Monday, May 19, 2008
Hurts So Good: Academic Bookstores
The academic bookstore: Never to buy—online and used is of course the way to go—but for wandering and wallowing when in need of bibliographic inspiration and a setting less grave but nearly as abundant as the stacks. Unfortunately, these oases must be shared with the people who actually run the places—invariably insane seventh-year graduate students who might pen something like this. The worst offender would have to be Columbia's Book Culture (formerly Labyrinth), where the sneer I received several years ago when buying Writing and Difference from the clerk has left a remarkably vivid psychic etch. True, blank stares from the clerks at popular bookstores are infuriating: I'll admit to a bit of blood boiling when, in Mumbai, I was trying vainly to locate a copy of Écrits, but before I could utter past the 'La' the request had been eagerly filled in by the clerk as '...nce Armstrong!' But at what price must we suffer those who commit what is, of course, the worst sin of all—seriousness?
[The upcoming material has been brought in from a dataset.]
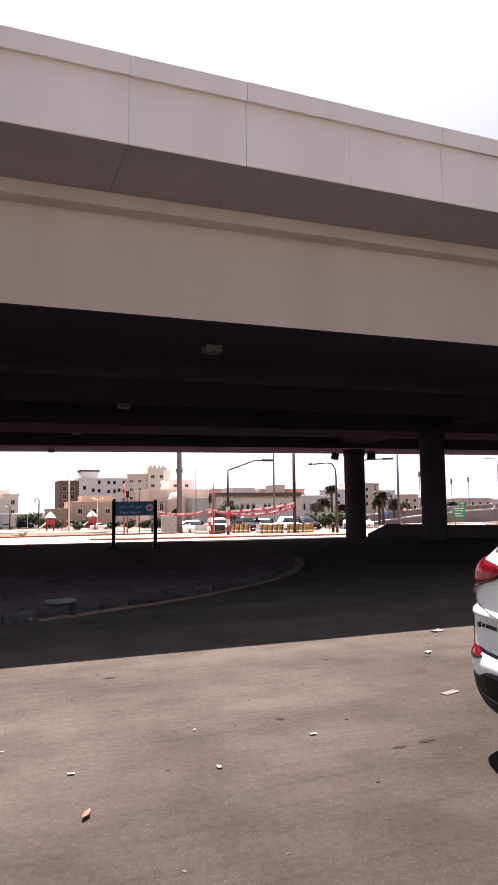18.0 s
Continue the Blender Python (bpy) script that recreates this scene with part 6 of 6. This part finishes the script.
# chunks broken off the kerb
for k in range(16):
    x = rng.uniform(-1, 7.5)
    y = near_kerb(x) if x < 5 else near_kerb(5) + (x - 5) * 1.05
    s = rng.uniform(0.03, 0.075)
    t = thing("kerb_chunk", "broken lump of kerb concrete", "rubble", pose(x, y + rng.uniform(-0.16, 0.12), gz(x, y) + (0.005 if rng.random() < 0.6 else 0.13), 0, 0, rng.uniform(0, 180)), "kerb chunks")
    bm = bmesh.new()
    bmesh.ops.create_icosphere(bm, subdivisions=1, radius=s)
    for v in bm.verts:
        v.co = Vector((v.co.x * rng.uniform(0.7, 1.6), v.co.y * rng.uniform(0.6, 1.1), max(0.0, v.co.z * 0.7 + s * 0.35)))
    part("lump", bm, BLOCK if k % 6 == 0 else KERB, t)
# rubble in the gutter
bm = bmesh.new()
for _ in range(260):
    x = rng.uniform(-4, 9.3)
    y = near_kerb(x) - abs(rng.gauss(0, 0.14)) - 0.06
    s = rng.uniform(0.008, 0.035)
    v = [bm.verts.new((x + s * math.cos(k * 2.1 + s * 90), y + s * math.sin(k * 2.1 + s * 90), 0.001)) for k in range(3)]
    v.append(bm.verts.new((x, y, s * 0.9)))
    for f in ((0, 1, 3), (1, 2, 3), (2, 0, 3)):
        bm.faces.new([v[k] for k in f])
tagged(part("gutter_rubble", bm, PEBBLE), "bits of broken concrete and grit along the gutter", "rubble", kind="stuff")

# paving slabs: near ones are pieces, the rest one mesh
SW, SL = 0.43, 0.86
slab = bmesh.new()
box(-SW / 2 + 0.004, SW / 2 - 0.004, -SL / 2 + 0.004, SL / 2 - 0.004, 0.0, 0.028, bm=slab)
slab_me = bpy.data.meshes.new("slab")
slab.to_mesh(slab_me)
slab.free()
slab_me.materials.append(PAVER)
rest = bmesh.new()
near_n = 0
for i in range(-56, 25):
    for j in range(9, 52):
        x, y = i * SW, j * SL + (SL / 2 if i % 2 else 0)
        if not all(inside_island(x + a, y + c_) for a in (-0.24, 0.24) for c_ in (-0.44, 0.44)):
            continue
        z = gz(x, y) + 0.126 + rng.uniform(0, 0.0025)
        if x > -5.2 and y < 16.2 and near_n < 298:
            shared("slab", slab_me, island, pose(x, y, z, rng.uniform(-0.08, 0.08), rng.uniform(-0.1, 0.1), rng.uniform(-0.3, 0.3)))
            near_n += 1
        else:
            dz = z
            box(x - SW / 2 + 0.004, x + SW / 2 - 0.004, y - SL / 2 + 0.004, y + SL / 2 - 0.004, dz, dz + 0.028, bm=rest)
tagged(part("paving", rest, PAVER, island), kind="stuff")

# a flattened pale card stuck to the road
t = thing("flat_card", "flattened pale cardboard stuck to the asphalt", "litter", pose(3.8, 4.9, 0.003, 0, 0, 15), "litter")
part("sheet", box(-0.09, 0.09, -0.035, 0.035, 0.0, 0.004, 0.001), PEBBLE, t)

# litter on the asphalt
def scrap(x, y, s, label, material, yaw, name="paper_scrap"):
    t = thing(name, label, "litter", pose(x, y, 0.004, 0, 0, yaw), "litter")
    bm = bmesh.new()
    g = [[bm.verts.new((s * (u / 3 - 0.5) * 1.6, s * (v / 3 - 0.5), 0.004 + s * 0.22 * abs(math.sin(u * 1.4 + v * 0.9 + yaw)) * (0.3 + 0.7 * (u in (0, 3))))) for v in range(4)] for u in range(4)]
    for u in range(3):
        for v in range(3):
            bm.faces.new((g[u][v], g[u + 1][v], g[u + 1][v + 1], g[u][v + 1]))
    bmesh.ops.solidify(bm, geom=list(bm.faces), thickness=0.002)
    part("sheet", bm, material, t)
    return t


for x, y, s, yaw in ((5.5, 7.3, 0.10, 10), (4.62, 6.3, 0.06, 40), (2.26, 4.42, 0.032, 0), (1.46, 4.11, 0.028, 80), (1.54, 4.85, 0.014, 60), (0.62, 4.37, 0.026, 5), (0.26, 4.94, 0.015, 33)):
    scrap(x, y, s, "crumpled scrap of pale paper on the asphalt", PAPER, yaw)
t = thing("dry_leaf", "curled tan dry leaf on the asphalt", "leaf", pose(0.61, 3.75, 0.004, 0, 0, 60), "litter")
bm = bmesh.new()
mid = [bm.verts.new((0.027 * k - 0.054, 0, 0.012 + 0.006 * abs(k - 2))) for k in range(5)]
for sgn in (-1, 1):
    out = [bm.verts.new((0.027 * k - 0.054, sgn * 0.018 * math.sin(math.pi * k / 4), 0.004 + 0.02 * math.sin(math.pi * k / 4))) for k in range(1, 4)]
    bm.faces.new((mid[0], mid[1], out[0]))
    bm.faces.new((mid[1], mid[2], out[1], out[0]))
    bm.faces.new((mid[2], mid[3], out[2], out[1]))
    bm.faces.new((mid[3], mid[4], out[2]))
bmesh.ops.solidify(bm, geom=list(bm.faces), thickness=0.002)
part("blade", bm, LEAF_DRY, t)
part("stalk", tube([(0.054, 0, 0.022), (0.075, 0.01, 0.012)], 0.002, 6), LEAF_DRY, t)

# loose grit on the lit asphalt
bm = bmesh.new()
for _ in range(3800):
    y = 2.0 + 6.5 * rng.random() ** 1.3
    x = rng.uniform(-2.2, 7.0)
    s = 0.0018 + 0.007 * rng.random() ** 4
    a0 = rng.random() * 6.28
    v = [bm.verts.new((x + s * math.cos(a0 + k * 2.1), y + s * math.sin(a0 + k * 2.1), 0.0005)) for k in range(3)]
    v.append(bm.verts.new((x, y, s * 0.9)))
    for f in ((0, 1, 3), (1, 2, 3), (2, 0, 3)):
        bm.faces.new([v[k] for k in f])
tagged(part("grit", bm, GRIT), "loose pale grit scattered over the asphalt", "grit", kind="stuff")
bm = bmesh.new()
for _ in range(150):
    y = 2.6 + 5.2 * rng.random()
    x = rng.uniform(-1.5, 6.5)
    s = 0.003 + 0.008 * rng.random() ** 2
    a0 = rng.random() * 6.28
    v = [bm.verts.new((x + s * (1.8 if k in (0, 2) else 0.7) * math.cos(a0 + k * 1.57), y + s * math.sin(a0 + k * 1.57), 0.003)) for k in range(4)]
    bm.faces.new(v)
    v2 = bm.verts.new((x, y, 0.003 + s * 0.2))
    for k in range(4):
        bm.faces.new((v[k], v[(k + 1) % 4], v2))
tagged(part("tar_crumbs", bm, INK), "dark crumbs of tar and rubber on the asphalt", "grit", kind="stuff")
TAR = mat("tar_spot", (0.029, 0.024, 0.023), 0.8, var=0.2, scale=8, fine=60, bump=0.2, spec=0.02)
bm = bmesh.new()
for _ in range(48):
    x, y = rng.uniform(-2.0, 7.5), 3.2 + 4.2 * rng.random()
    s, a0, long = 0.008 + 0.020 * rng.random() ** 2, rng.random() * 6.28, rng.uniform(1.0, 2.6)
    v = [bm.verts.new((x + s * long * math.cos(k * 0.785) * rng.uniform(0.6, 1.2), y + s * math.sin(k * 0.785) * rng.uniform(0.6, 1.2), 0.0025)) for k in range(8)]
    mid = bm.verts.new((x, y, 0.004))
    for k in range(8):
        bm.faces.new((v[k], v[(k + 1) % 8], mid))
tagged(part("tar_spots", bm, TAR), "dark flat tar spots pressed into the asphalt", "tar", kind="stuff")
Meanwhile, a dispatch from the front lines in Berkeley (italics mine):
Hi Henry,
I spent a pleasant 20 minutes in the Berkeley UC bookstore browsing the shelves and noted the many structuralists titles and Frenchmen with whom i have become so intimately familiar over the past years of intense proximity (I have several critical texts in storage) but ended up buying two books on Buddhism and another one on Piracy under Elizabeth I. She was quite the Pirate Queen you know. Just ask the Spanish. There is however little i need add to my knowledge of the Structuralists who have done so much undermine and indeed subvert my comfortable Logical Positivism and Wittgensteinian Ordinary Language background. I did however purchase Leo Strauss' book Tyranny which I have been meaning to read for years. "Are these all for you" inquired impudent coed at the counter. My answer was unmemorable and need not be repeated but it is a wonder anyone reads anything any more.
Hope all is well with you.
Love,
Dad
Snort.
Saturday, May 17, 2008
Ghostly Lolita: Leibovitz Returns
Buried under the criticism—mostly from the subject and the Middle American parents of her constituency—surrounding the Annie Leibovitz Vanity Fair shots of Miley Cyrus are the following: (1) It's Leibovitz's best work in a long while. The photographer has been losing the war against quality control for the better part of a decade: Consider that appalling, pre-Raphaelite-nightmare of a series of celebrities-cum-Disney characters she's been doing. (Leibovitz managed to bring even further into relief David Beckham's perennial unsexiness.) (2) The photos are marvelous gothic chic—those smeared reddish lips, the contrast in which her darkened hair and lightened skin are awash, particularly as against that sheet—and actually work with Leibovitz's obsession with the color green. (3) They take a teen star who is neither particularly attractive nor particularly interesting and succeed in making her appear to be a bit of both. (4) The star's protestations and the coverage of the photos have relied upon the trope of the dominating Lesbian sophisticate de-flowering an innocent. (5) How can we but be pleased?